Dr. Kohlenberger and other scholars contribute articles for CBE's quarterly journal, Priscilla Papers, which takes the message to colleges and seminaries as well as to organization members. CBE also runs a resource center on biblical equality (www.cbeinternational.org), and publishes Mutuality magazine, with news on how churches are confronting the issue.
A recent edition shared the experiences of Willow Creek, the influential megachurch in South Barrington, Ill., which was founded on an egalitarian basis, as well as that of a small, very conservative Lititz, Pa., church whose congregation went through a radical shift and now has a female senior pastor.
A journey to egalitarianism
Educated in conservative evangelical circles, Kohlenberger says he's only recently completed his own journey to egalitarianism.

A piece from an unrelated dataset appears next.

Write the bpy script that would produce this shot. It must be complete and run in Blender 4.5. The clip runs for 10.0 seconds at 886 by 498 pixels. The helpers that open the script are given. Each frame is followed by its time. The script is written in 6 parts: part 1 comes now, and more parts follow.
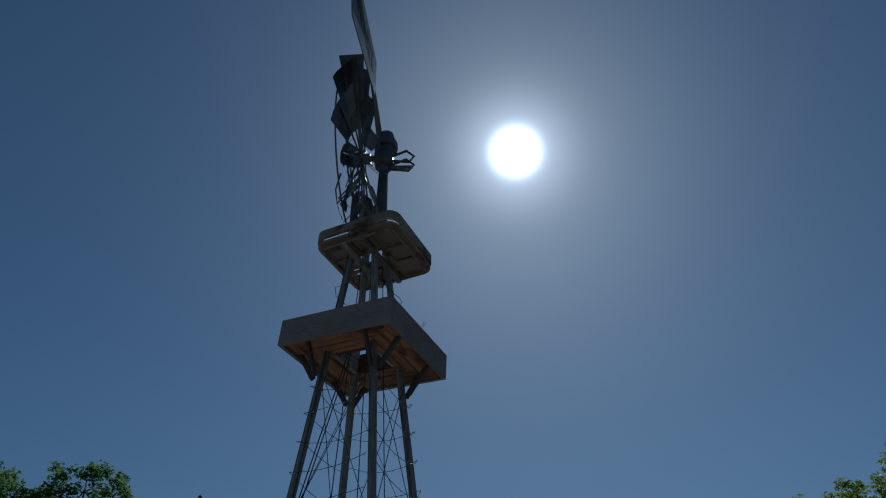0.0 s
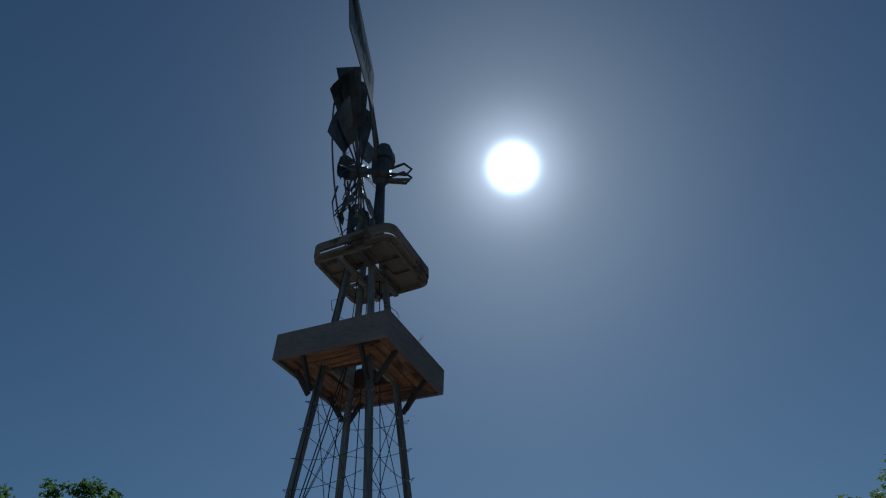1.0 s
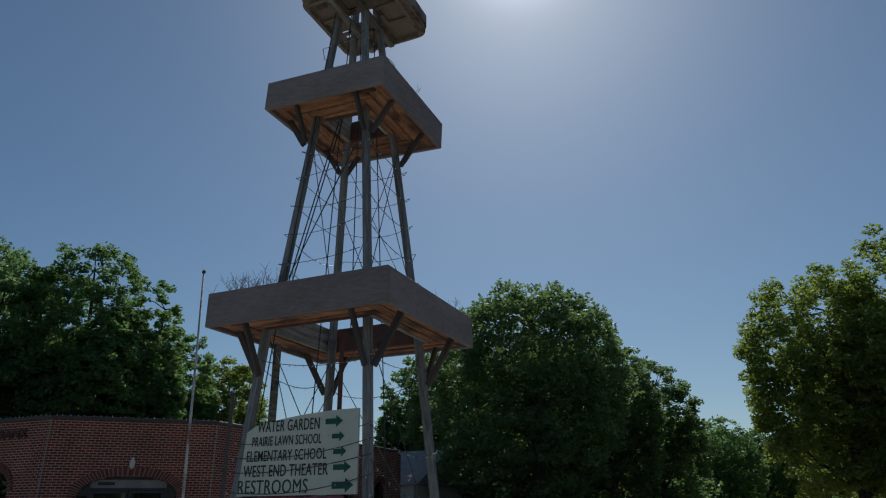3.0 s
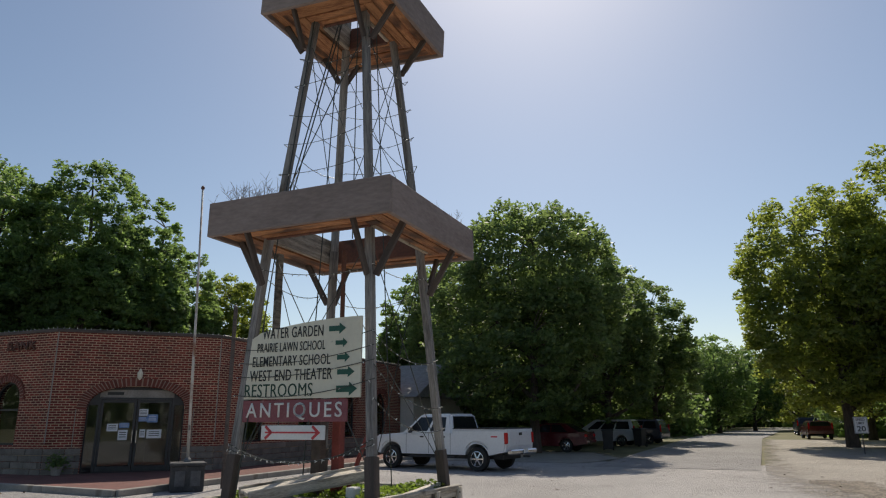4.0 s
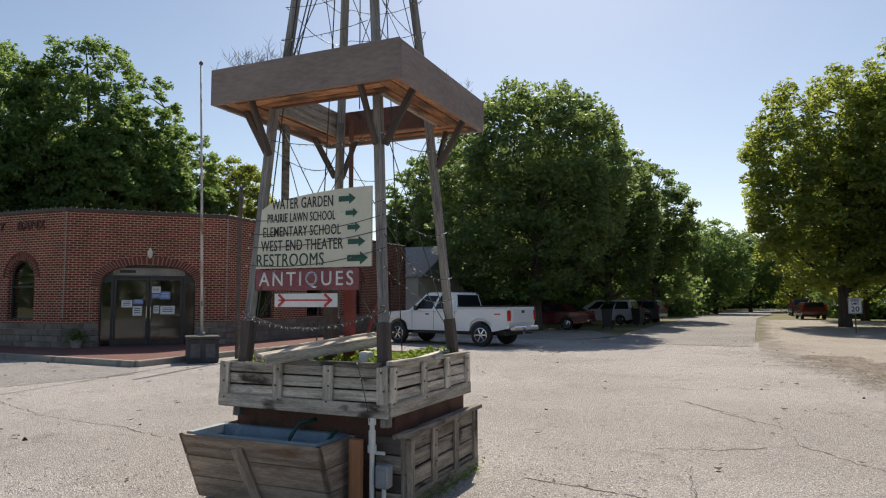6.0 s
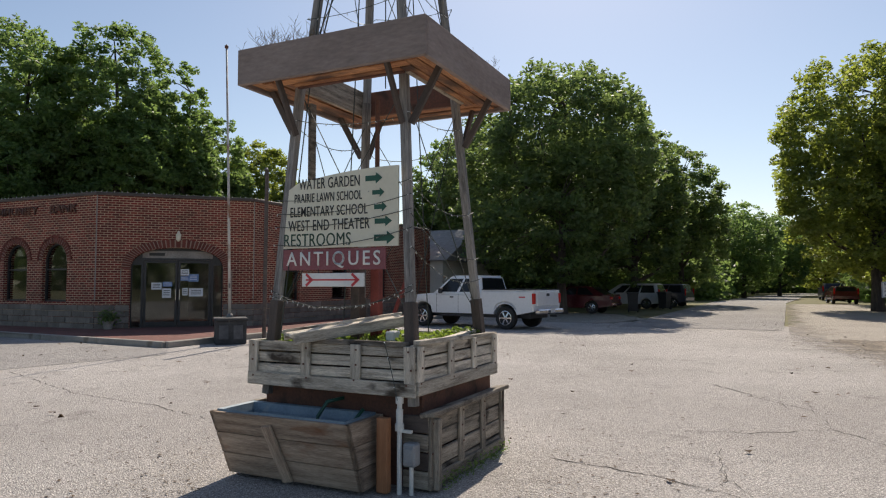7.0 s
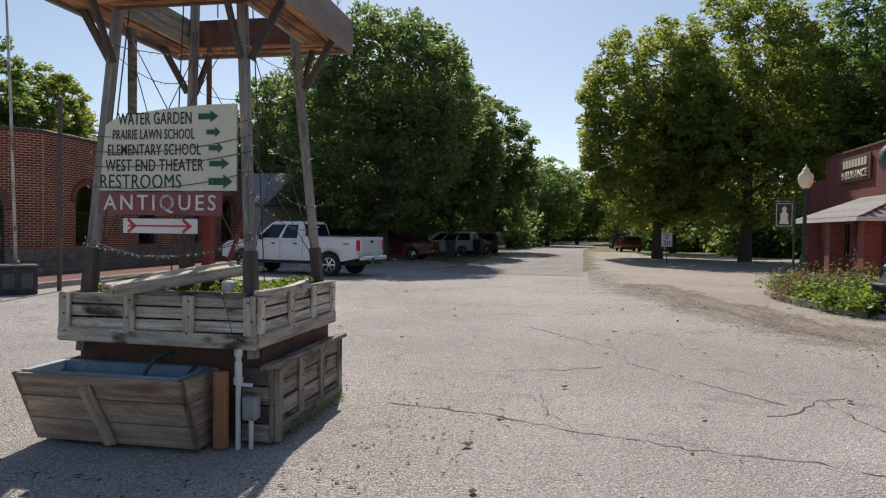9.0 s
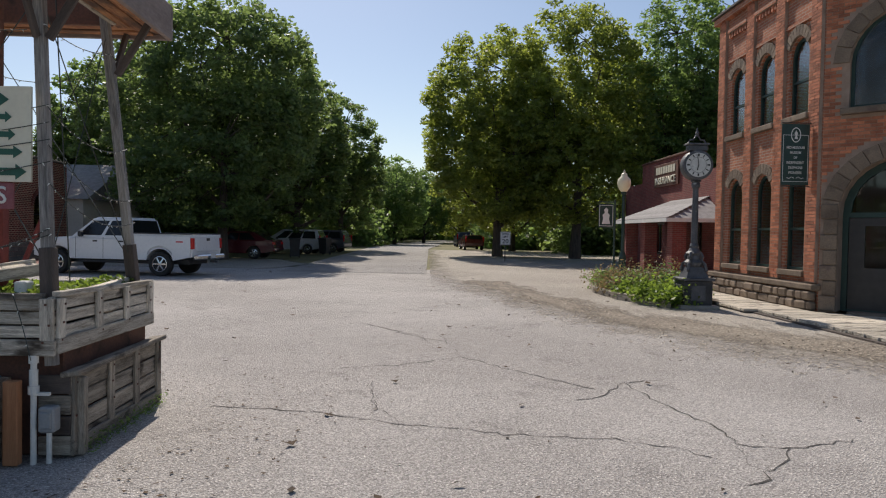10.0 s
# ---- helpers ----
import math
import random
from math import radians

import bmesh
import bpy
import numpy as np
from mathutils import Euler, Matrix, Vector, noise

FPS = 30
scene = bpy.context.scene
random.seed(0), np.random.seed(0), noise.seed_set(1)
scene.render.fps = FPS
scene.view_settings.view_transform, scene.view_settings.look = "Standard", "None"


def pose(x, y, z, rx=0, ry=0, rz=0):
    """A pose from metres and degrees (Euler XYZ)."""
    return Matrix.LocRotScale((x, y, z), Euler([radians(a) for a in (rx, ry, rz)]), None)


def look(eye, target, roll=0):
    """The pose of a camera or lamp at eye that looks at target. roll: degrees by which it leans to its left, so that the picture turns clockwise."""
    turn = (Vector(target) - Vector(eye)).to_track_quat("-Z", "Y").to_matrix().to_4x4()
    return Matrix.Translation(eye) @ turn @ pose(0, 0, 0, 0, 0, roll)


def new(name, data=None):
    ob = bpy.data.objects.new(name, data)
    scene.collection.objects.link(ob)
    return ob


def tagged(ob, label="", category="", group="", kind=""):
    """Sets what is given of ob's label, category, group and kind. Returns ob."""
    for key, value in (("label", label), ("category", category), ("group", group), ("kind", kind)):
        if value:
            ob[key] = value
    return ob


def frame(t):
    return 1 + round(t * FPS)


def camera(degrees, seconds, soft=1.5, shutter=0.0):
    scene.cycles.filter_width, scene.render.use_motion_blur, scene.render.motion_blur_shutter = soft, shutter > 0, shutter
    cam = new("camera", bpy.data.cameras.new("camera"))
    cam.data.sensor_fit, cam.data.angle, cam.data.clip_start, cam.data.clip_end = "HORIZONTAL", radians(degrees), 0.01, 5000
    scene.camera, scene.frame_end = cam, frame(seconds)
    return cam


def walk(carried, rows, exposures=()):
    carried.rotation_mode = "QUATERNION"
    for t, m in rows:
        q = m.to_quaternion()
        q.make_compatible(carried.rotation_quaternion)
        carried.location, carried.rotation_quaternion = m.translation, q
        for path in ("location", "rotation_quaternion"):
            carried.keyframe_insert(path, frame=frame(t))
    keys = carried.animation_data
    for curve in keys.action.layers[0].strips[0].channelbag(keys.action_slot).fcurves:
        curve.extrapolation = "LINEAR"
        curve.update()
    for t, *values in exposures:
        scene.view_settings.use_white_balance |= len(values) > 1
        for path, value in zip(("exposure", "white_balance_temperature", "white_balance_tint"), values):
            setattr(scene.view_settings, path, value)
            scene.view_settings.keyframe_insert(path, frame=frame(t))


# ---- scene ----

Though his wife was concerned about the issue 20 years ago, he never paid attention until, while teaching at a Bible college, he began noticing "a lot of couples in which the female partner was definitely the more gifted, and was being intentionally held back by the husband."
Still, it wasn't until 1997, he says, that he started looking into the subject seriously. After a couple of years of study, he became "fully convinced that much had been ignored in the text and in early church history that made a very strong case for the egalitarian perspective.
"We see women in the first three centuries called by every title there is in the church - deacon, apostle, elder," he says. "It wasn't until the fourth century when the church became more institutionalized that women started to get forced out."
This is what worries Ms. Allen today. A former head of the women's department in the Baptist World Alliance, she says that with women being forced out of mission leadership, the needs of women around the world will be undervalued. "I'm concerned that it is a corrupt version of the Christian message that will be presented, and ... that men will go to reach other men, and expect women to believe what the men tell them."
Promoting female subordination
According to Haddad, some Christians working in Eastern Europe have found that promoting female subordination undermines their evangelism. After years of communist egalitarianism, people aren't very receptive.
Mr. Stinson counters, "Being faithful to Scripture never hinders evangelism.... We are seeing just how countercultural God has called the church to be. I think it's a test for the church to be faithful to the Bible in this area." Some suggest that it's mostly middle-aged people who will stand by the hierarchical position, that younger people already have a different worldview.
Haddad has been invited to present CBE workshops at the Cornerstone Festival, a big Christian rock 'n' roll gathering held annually, and at the Urbana Conference, the world's largest evangelical missions meeting attended by many young leaders. CBE is also helping raise the awareness of young scholars at annual meetings of groups like the Evangelical Theological Society.
Southern Baptists disenchanted with SBC's direction are also helping to swell the ranks of the CBE. Some seminary professors forced to retire or resign are putting their talents to work for CBE. Allen joined when she realized the need for a coherent, studious response to the fundamentalist position.
"This is a drastic thing, and it's going to make a change all across the evangelical spectrum to have an elephant like the Southern Baptist Convention setting the pace," she says. "The forces speaking for the subordination of women are very articulate and well funded."
Yet she also sees CBE making a difference. "Couples are studying together and marriages are being transformed," Allen says. "And entire churches are using [CBE] resources to study the issue and change their policy on who will be in leadership."